Some watches are just right as digitals. By “right,” I mean that they just look as though they were always intended to have moving numbers rather than moving hands. There’s a good chance of getting burned at the horological stake for saying it, but the Seiko Tuna has always been one of them. Before you rush for the matches and the watch oil, a digital Tuna isn’t completely without precedent. After all, the H558-5009 “Arnie” in the early 1980s featured a small digital display.
And why not? Digitals are clear, reliable, robust, and good under both pressure and temperature variation. Diving watches need to be all those things and the Tuna, after all, is the arch-diver. And sure, a diving watch is a bit academic in these days of diving computers, but there are plenty of enthusiasts who still want a watch to go alongside their dive tech.
Looks like Seiko Japan have reached the same conclusion with the launch of the Prospex SBEP range. These are fully digital Tunas (you have no idea how hard it is to resist making some sort of bad pun about “fish fingers” at this point). Using Seiko’s typically snappy and memorable numbering system, the standard models have been christened SBEP001, SBEP003 and SBEP005. The SBEP007 model (so, Mr Bond, we meet again…) is limited to 600 units sold through Journal Standard shops, and there will be just 300 SBEP009s in Urban Research shops in Japan.

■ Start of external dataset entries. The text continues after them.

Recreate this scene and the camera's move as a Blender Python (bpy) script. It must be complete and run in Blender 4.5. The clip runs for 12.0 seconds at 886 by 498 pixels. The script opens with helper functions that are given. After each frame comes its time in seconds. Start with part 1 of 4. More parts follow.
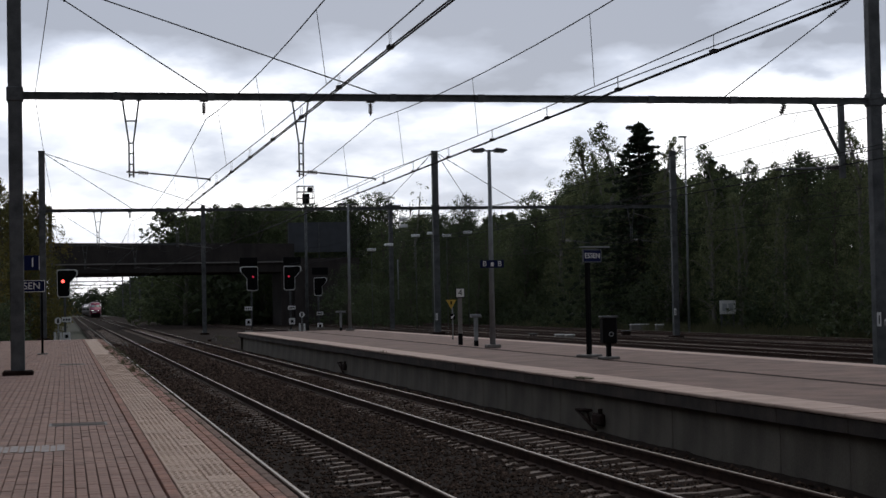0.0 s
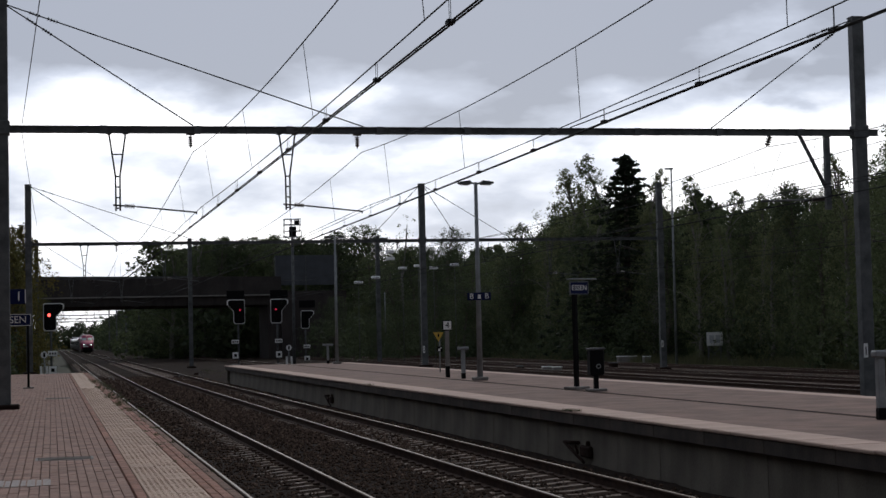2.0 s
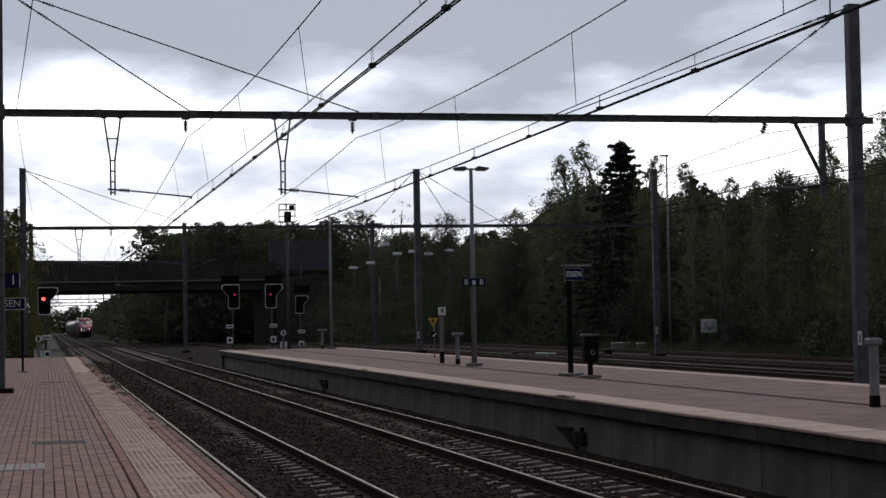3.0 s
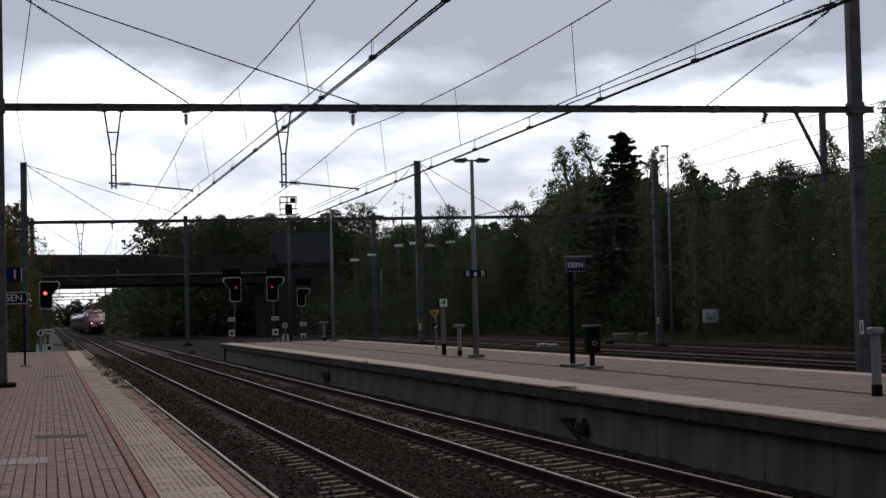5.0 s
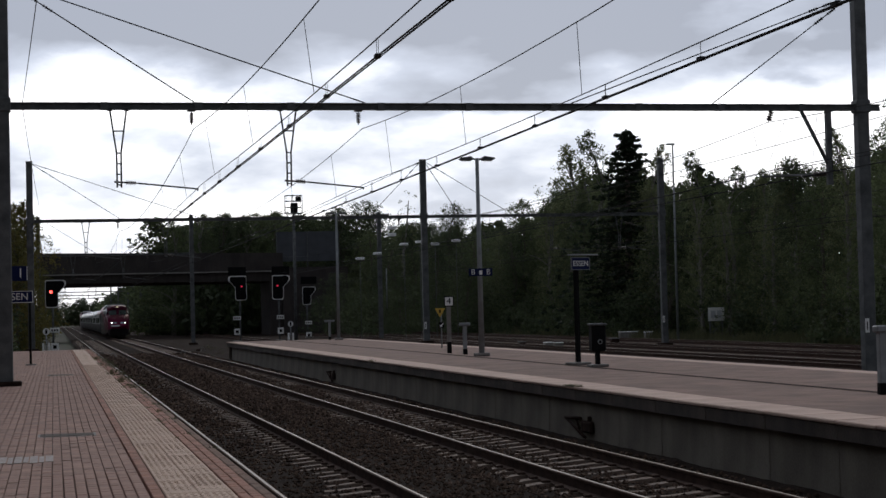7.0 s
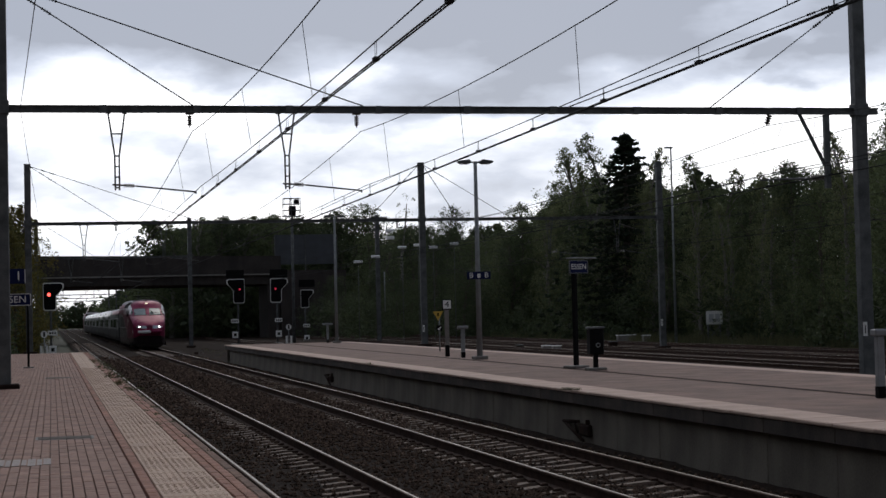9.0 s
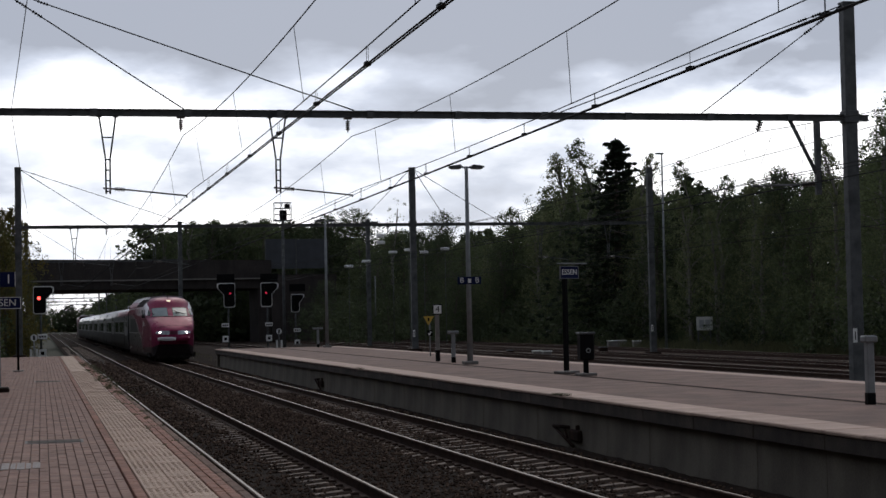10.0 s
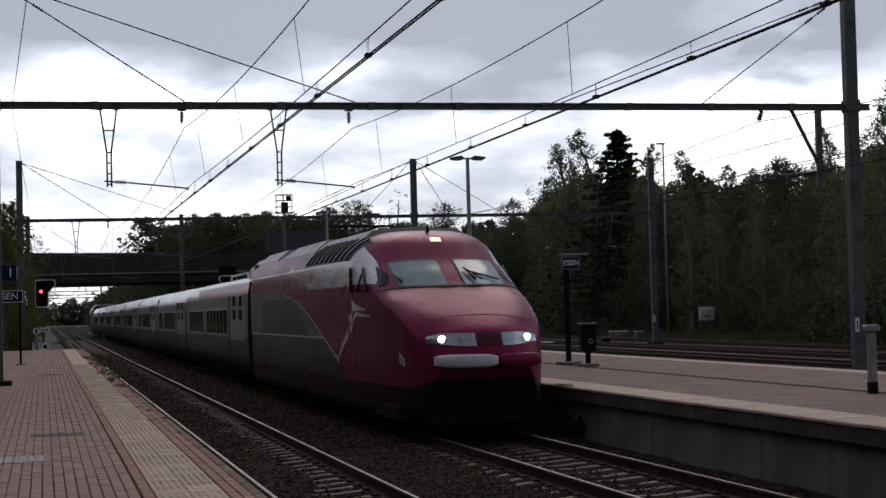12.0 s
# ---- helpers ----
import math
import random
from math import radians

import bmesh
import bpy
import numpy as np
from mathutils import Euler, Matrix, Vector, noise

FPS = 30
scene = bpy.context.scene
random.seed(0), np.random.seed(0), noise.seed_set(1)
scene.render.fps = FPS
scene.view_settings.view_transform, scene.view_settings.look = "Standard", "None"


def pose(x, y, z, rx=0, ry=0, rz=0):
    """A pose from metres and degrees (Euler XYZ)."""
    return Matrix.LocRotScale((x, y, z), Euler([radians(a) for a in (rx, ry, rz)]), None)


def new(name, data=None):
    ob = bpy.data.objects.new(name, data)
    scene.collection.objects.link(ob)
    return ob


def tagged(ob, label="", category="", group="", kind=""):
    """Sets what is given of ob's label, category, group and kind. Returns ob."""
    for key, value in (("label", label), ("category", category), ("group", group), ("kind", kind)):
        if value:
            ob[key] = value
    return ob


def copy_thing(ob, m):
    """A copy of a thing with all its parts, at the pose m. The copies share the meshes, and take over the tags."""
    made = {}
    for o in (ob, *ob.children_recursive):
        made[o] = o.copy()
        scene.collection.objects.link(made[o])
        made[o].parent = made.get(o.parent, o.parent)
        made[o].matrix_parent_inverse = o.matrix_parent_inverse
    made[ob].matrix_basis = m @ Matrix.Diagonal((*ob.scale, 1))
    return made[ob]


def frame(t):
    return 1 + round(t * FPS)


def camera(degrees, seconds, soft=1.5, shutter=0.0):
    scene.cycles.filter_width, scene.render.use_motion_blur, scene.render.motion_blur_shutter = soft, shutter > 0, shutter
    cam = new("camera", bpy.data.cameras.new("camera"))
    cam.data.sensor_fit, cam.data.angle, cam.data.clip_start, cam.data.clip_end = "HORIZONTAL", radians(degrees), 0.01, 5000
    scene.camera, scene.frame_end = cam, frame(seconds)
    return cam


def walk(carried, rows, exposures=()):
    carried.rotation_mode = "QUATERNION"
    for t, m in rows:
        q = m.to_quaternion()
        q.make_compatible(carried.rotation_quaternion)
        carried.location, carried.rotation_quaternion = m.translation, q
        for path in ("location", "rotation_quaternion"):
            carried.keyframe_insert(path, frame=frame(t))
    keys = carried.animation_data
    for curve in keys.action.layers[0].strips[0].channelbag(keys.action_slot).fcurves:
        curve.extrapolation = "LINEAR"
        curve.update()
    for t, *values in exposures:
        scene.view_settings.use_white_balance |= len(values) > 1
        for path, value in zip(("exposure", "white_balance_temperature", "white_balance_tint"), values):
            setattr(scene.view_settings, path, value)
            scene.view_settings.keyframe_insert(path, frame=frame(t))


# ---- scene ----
# The camera stands still on the platform and is turned by hand.
EYE = (0.0, 0.0, 2.108)
cam = camera(28.88, 12.0, soft=1.5)
TURNS = (
    (0.0, 91.763, 1.112, -12.372),
    (0.5, 91.546, 0.94, -12.468),
    (1.0, 92.075, 1.099, -12.625),
    (1.5, 92.22, 1.13, -12.76),
    (2.0, 92.836, 1.296, -12.799),
    (2.5, 92.675, 1.122, -13.012),
    (3.0, 92.358, 1.037, -12.982),
    (5.0, 92.084, 1.384, -12.926),
    (5.5, 92.164, 1.405, -12.804),
    (6.0, 92.066, 1.311, -12.937),
    (6.5, 92.1, 1.417, -12.967),
    (7.0, 92.038, 1.421, -12.746),
    (7.2, 92.002, 1.4, -12.868),
    (9.0, 92.141, 1.368, -12.81),
    (9.5, 92.111, 1.259, -12.824),
    (10.0, 92.298, 1.156, -13.126),
    (10.5, 92.195, 1.119, -13.042),
    (11.0, 92.025, 1.081, -13.042),
    (11.5, 92.042, 1.3, -12.942),
    (12.0, 92.011, 1.444, -13.06),
)
walk(cam, [(t, pose(*EYE, a, b, c)) for t, a, b, c in TURNS])


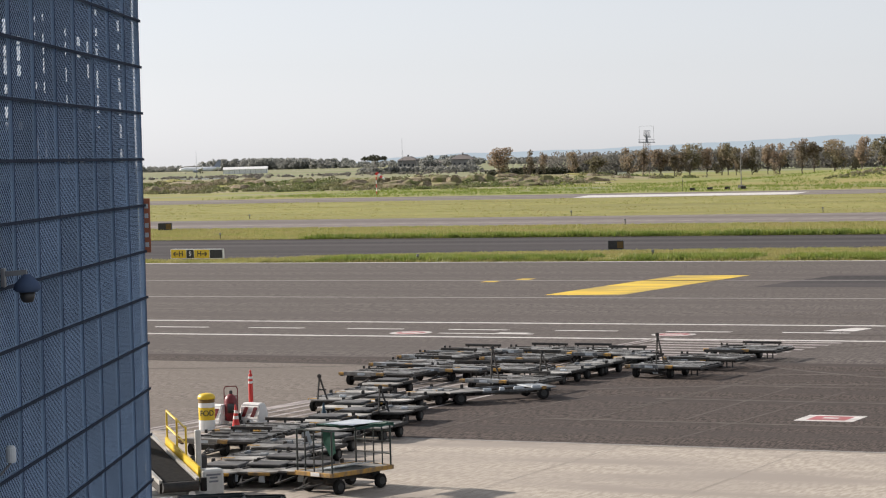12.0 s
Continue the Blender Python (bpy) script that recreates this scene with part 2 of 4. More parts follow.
def same(name, ob, parent, m):
    """Another piece on the same mesh."""
    o = new(name, ob.data)
    o.parent = parent
    o.matrix_basis = m
    return o


def thing(name, label, category, group="", kind="", at=None):
    e = new(name)
    e.empty_display_size = 0.3
    if at is not None:
        e.matrix_basis = at
    return tagged(e, label, category, group, kind)


def box(bm, c, s, turn=0.0, bevel=0.0, tilt=0.0):
    m = pose(*c, tilt, 0, turn) @ Matrix.Diagonal((*s, 1))
    r = bmesh.ops.create_cube(bm, size=1.0, matrix=m)
    if bevel:
        es = list({e for v in r["verts"] for e in v.link_edges})
        bmesh.ops.bevel(bm, geom=es, offset=bevel, segments=1, affect="EDGES")
    return bm


def rod(bm, a, b, r, n=8, r2=None):
    a, b = Vector(a), Vector(b)
    d = b - a
    m = Matrix.Translation((a + b) / 2) @ d.to_track_quat("Z", "Y").to_matrix().to_4x4()
    bmesh.ops.create_cone(bm, cap_ends=True, segments=n, radius1=r, radius2=r if r2 is None else r2, depth=d.length, matrix=m)
    return bm


def bar(bm, a, b, w, h):
    """A square bar from a to b."""
    a, b = Vector(a), Vector(b)
    d = b - a
    m = Matrix.Translation((a + b) / 2) @ d.to_track_quat("Y", "Z").to_matrix().to_4x4() @ Matrix.Diagonal((w, d.length, h, 1))
    bmesh.ops.create_cube(bm, size=1.0, matrix=m)
    return bm


def B():
    return bmesh.new()


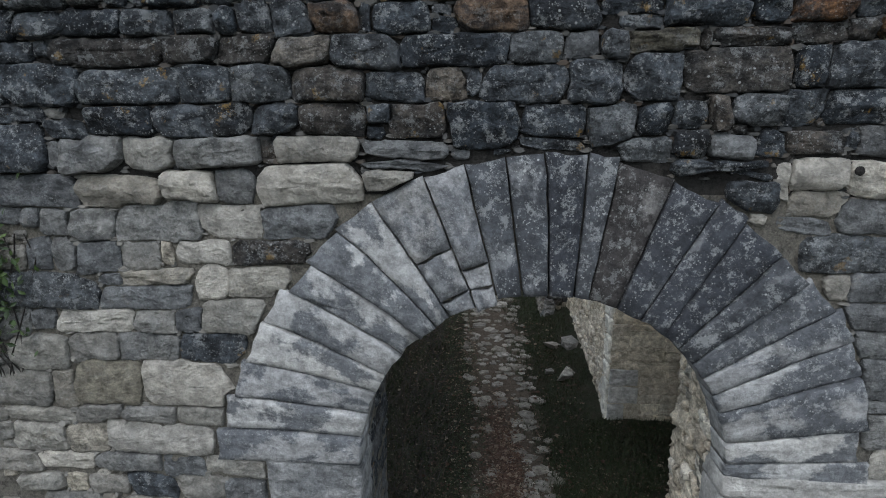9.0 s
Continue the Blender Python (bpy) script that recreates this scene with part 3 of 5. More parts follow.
course('ysmssms', (1.85, 2.31, 6.69, 6.89), (2.39, 2.81, 6.68, 6.95), (1.68, 2.03, 6.53, 6.70), (2.02, 2.40, 6.57, 6.68), (1.54, 1.99, 6.35, 6.53), (2.00, 2.33, 6.41, 6.56), (2.38, 2.86, 6.41, 6.59))
course('mmmm', (1.19, 1.53, 6.42, 6.59), (0.80, 1.18, 6.40, 6.57), (0.42, 0.79, 6.40, 6.57), (0.19, 0.41, 6.38, 6.52))
course('bmmbtmmsmssssmtsm', (-2.56, -2.09, 6.03, 6.27), (-2.11, -1.98, 6.04, 6.26), (-2.02, -1.61, 6.03, 6.27), (-1.64, -1.23, 6.06, 6.27), (-1.24, -1.09, 6.04, 6.25), (-1.08, -0.82, 6.07, 6.26), (-0.81, -0.56, 6.07, 6.25), (-0.54, -0.02, 6.09, 6.25), (-0.01, 0.23, 6.09, 6.25), (-0.27, -0.01, 6.25, 6.37), (-0.49, -0.28, 6.25, 6.32), (-0.01, 0.21, 6.25, 6.36), (0.23, 0.36, 6.09, 6.34), (0.34, 0.47, 6.25, 6.37), (0.47, 0.77, 6.25, 6.37), (0.36, 0.54, 6.10, 6.24), (0.55, 0.79, 6.11, 6.24))
course('bmbmmssms', (0.95, 1.21, 6.26, 6.40), (0.77, 0.95, 6.26, 6.37), (0.94, 1.31, 6.11, 6.25), (0.78, 0.94, 6.09, 6.20), (1.31, 1.66, 6.15, 6.36), (1.66, 1.78, 6.17, 6.36), (1.78, 2.24, 6.16, 6.38), (2.24, 2.70, 6.27, 6.36), (2.27, 2.71, 6.18, 6.26))
course('tsmmsmtmbmmrmmgmsmmbmmbm', (-2.72, -2.43, 5.83, 6.04), (-2.43, -2.29, 5.87, 6.01), (-2.29, -2.06, 5.87, 6.03), (-2.05, -1.88, 5.86, 6.04), (-1.85, -1.58, 5.88, 6.02), (-1.58, -1.41, 5.90, 6.04), (-1.40, -1.15, 5.91, 6.06), (-1.09, -0.82, 5.92, 6.06), (-0.81, -0.52, 5.92, 6.06), (-0.52, -0.25, 5.91, 6.07), (-0.23, 0.03, 5.92, 6.08), (0.04, 0.40, 5.92, 6.08), (0.40, 0.62, 5.92, 6.10), (0.63, 0.82, 5.92, 6.10), (0.82, 1.10, 5.93, 6.08), (1.10, 1.25, 5.94, 6.07), (1.25, 1.53, 5.94, 6.08), (1.33, 1.63, 6.09, 6.14), (1.63, 1.96, 5.98, 6.09), (1.74, 1.94, 6.09, 6.15), (1.98, 2.11, 6.02, 6.15), (2.12, 2.30, 6.02, 6.16), (2.31, 2.41, 6.08, 6.18), (2.41, 2.73, 6.04, 6.17))
course('smssmsmssstsmmssmrmmssmm', (2.19, 2.76, 5.85, 6.02), (-2.76, -2.53, 5.68, 5.83), (-2.53, -2.18, 5.70, 5.84), (-2.17, -1.88, 5.73, 5.86), (-1.87, -1.68, 5.75, 5.87), (-1.67, -1.30, 5.76, 5.89), (-1.29, -1.01, 5.75, 5.90), (-0.98, -0.77, 5.73, 5.90), (-0.76, -0.40, 5.74, 5.90), (-0.40, -0.11, 5.72, 5.90), (-0.08, 0.05, 5.73, 5.91), (0.06, 0.22, 5.75, 5.90), (0.23, 0.40, 5.77, 5.91), (0.41, 0.56, 5.78, 5.91), (0.57, 0.90, 5.79, 5.92), (0.91, 1.31, 5.82, 5.92), (1.31, 1.36, 5.80, 5.92), (1.37, 1.79, 5.82, 5.94), (1.80, 2.00, 5.84, 5.93), (2.00, 2.17, 5.91, 6.01), (2.01, 2.18, 5.87, 5.91), (2.05, 2.35, 5.71, 5.86), (2.36, 2.49, 5.69, 5.84), (2.50, 2.78, 5.72, 5.84))
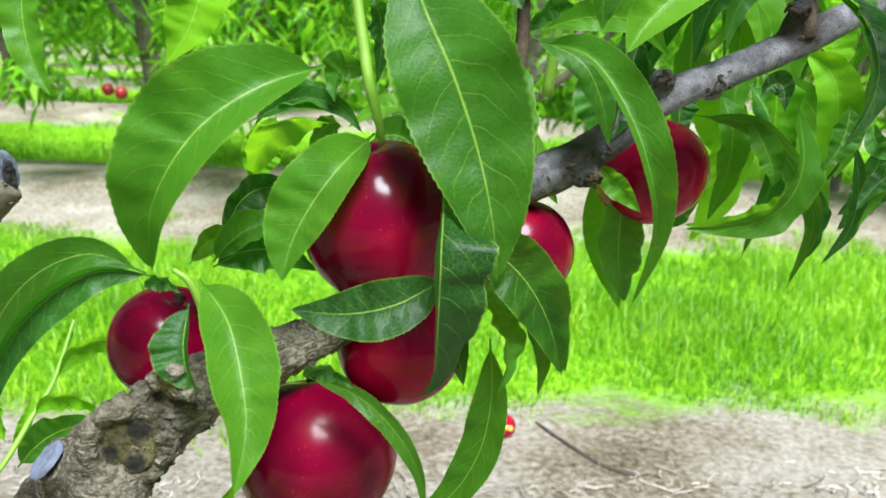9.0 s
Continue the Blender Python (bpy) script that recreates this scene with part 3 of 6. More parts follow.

What does the range look like? The 001 has the standard black shroud case with silver pushers. The 003 features a neat nod to past glories with a Pepsi bezel, whereas the 005 blings it up with gold pushers. The 007 comes (of course) on a rugged nylon mil-strap (if only it had been the Bond pattern) with stainless pushers and screws, and the 009 is just black—plain black. If you’re a Hitchhikers’ Guide to Galaxy fan you may be reminded of Hotblack Desiato’s spaceship as described by Ford Perfect, “It’s so . . . black! You can hardly make out its shape . . . light just seems to fall into it!” If you’re a Tuna fan, you’re probably thinking more along the lines of a “Digi Darth.”